Problem to work on: Find every line with the word "Continue". Copy those lines.

Scene script records:
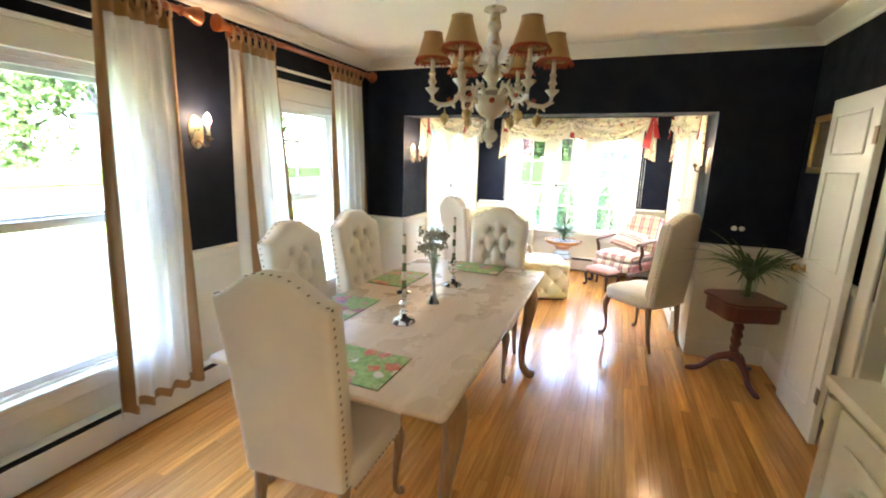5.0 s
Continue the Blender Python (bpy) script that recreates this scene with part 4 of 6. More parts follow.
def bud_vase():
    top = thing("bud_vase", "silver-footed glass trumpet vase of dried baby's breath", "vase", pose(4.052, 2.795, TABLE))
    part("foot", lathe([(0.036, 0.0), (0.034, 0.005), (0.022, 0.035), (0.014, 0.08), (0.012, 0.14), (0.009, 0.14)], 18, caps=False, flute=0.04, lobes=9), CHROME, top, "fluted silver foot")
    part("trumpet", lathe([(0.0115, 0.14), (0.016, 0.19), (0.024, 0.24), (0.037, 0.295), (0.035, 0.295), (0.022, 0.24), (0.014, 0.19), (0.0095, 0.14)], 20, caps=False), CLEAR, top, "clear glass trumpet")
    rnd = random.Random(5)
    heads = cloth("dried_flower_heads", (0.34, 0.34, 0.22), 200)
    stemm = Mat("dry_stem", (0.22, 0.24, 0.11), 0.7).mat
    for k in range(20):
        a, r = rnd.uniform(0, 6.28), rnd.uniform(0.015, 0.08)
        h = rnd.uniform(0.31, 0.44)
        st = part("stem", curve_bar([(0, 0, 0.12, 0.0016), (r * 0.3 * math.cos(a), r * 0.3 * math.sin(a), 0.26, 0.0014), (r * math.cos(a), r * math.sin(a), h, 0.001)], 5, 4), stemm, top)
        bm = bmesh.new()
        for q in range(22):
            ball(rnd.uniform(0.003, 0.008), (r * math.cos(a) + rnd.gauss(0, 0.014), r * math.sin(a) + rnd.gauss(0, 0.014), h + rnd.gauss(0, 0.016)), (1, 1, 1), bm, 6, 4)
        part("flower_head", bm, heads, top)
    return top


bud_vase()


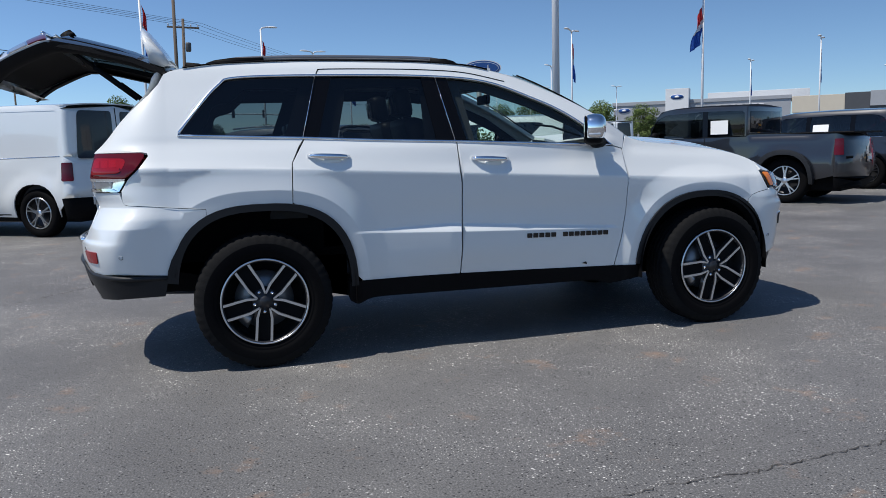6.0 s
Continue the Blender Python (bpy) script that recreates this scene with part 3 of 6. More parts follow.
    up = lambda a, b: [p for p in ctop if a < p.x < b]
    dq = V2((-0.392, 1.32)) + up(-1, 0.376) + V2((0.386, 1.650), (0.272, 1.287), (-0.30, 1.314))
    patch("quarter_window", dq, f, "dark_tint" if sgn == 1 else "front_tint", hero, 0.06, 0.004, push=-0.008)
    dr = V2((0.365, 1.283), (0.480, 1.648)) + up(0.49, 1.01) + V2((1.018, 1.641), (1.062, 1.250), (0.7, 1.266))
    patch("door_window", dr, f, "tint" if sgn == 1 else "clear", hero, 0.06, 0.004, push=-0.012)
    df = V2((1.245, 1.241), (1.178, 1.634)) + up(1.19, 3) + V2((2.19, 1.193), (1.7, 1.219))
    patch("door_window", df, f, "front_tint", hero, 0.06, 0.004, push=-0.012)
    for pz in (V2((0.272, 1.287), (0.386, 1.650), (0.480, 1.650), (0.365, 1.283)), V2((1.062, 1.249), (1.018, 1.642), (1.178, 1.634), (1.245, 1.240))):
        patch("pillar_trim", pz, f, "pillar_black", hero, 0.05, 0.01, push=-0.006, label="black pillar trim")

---

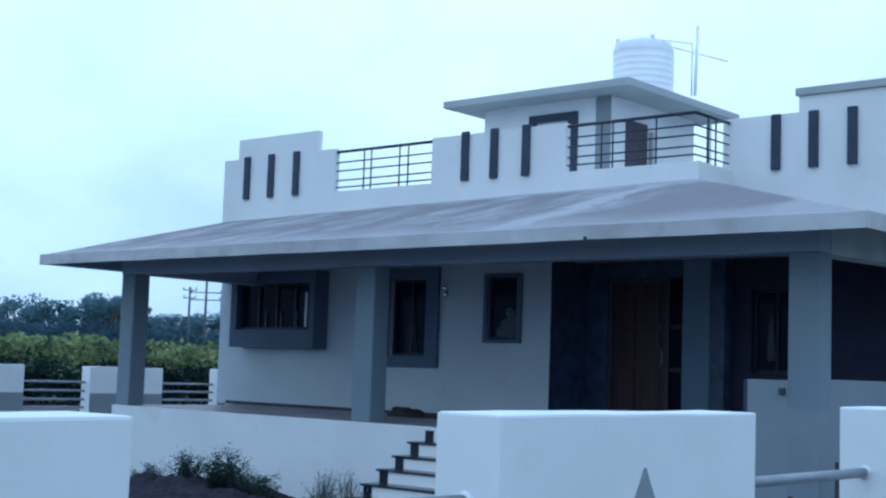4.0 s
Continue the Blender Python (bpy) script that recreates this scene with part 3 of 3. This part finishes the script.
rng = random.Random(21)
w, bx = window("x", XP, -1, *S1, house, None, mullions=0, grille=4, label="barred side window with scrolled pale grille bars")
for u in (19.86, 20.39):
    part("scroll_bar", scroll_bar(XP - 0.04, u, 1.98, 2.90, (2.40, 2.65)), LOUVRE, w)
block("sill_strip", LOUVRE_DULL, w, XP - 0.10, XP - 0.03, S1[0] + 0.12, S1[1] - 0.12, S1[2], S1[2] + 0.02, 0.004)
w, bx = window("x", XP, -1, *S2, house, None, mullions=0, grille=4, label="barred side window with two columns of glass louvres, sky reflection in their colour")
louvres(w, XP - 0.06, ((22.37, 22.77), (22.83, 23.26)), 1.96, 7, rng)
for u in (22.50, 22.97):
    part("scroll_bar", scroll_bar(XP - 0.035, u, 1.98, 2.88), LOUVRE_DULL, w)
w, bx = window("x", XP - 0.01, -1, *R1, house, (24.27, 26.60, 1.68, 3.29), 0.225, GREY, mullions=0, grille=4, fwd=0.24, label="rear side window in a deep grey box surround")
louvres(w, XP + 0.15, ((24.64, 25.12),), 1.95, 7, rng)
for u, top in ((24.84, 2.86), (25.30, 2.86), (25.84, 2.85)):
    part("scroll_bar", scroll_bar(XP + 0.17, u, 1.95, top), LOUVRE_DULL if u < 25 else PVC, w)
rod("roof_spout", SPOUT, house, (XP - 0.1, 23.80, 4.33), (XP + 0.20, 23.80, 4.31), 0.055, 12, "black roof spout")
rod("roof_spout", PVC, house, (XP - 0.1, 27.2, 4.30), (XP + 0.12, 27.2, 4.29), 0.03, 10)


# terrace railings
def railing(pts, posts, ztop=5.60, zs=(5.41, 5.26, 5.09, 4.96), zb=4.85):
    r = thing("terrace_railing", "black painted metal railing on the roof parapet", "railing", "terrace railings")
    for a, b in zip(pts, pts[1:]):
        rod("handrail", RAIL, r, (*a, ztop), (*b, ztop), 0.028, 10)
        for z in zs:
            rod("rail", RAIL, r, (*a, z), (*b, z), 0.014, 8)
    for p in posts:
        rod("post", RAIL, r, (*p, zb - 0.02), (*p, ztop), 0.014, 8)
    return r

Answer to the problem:
Continue the Blender Python (bpy) script that recreates this scene with part 4 of 6. More parts follow.
Continue the Blender Python (bpy) script that recreates this scene with part 3 of 6. More parts follow.
Continue the Blender Python (bpy) script that recreates this scene with part 3 of 3. This part finishes the script.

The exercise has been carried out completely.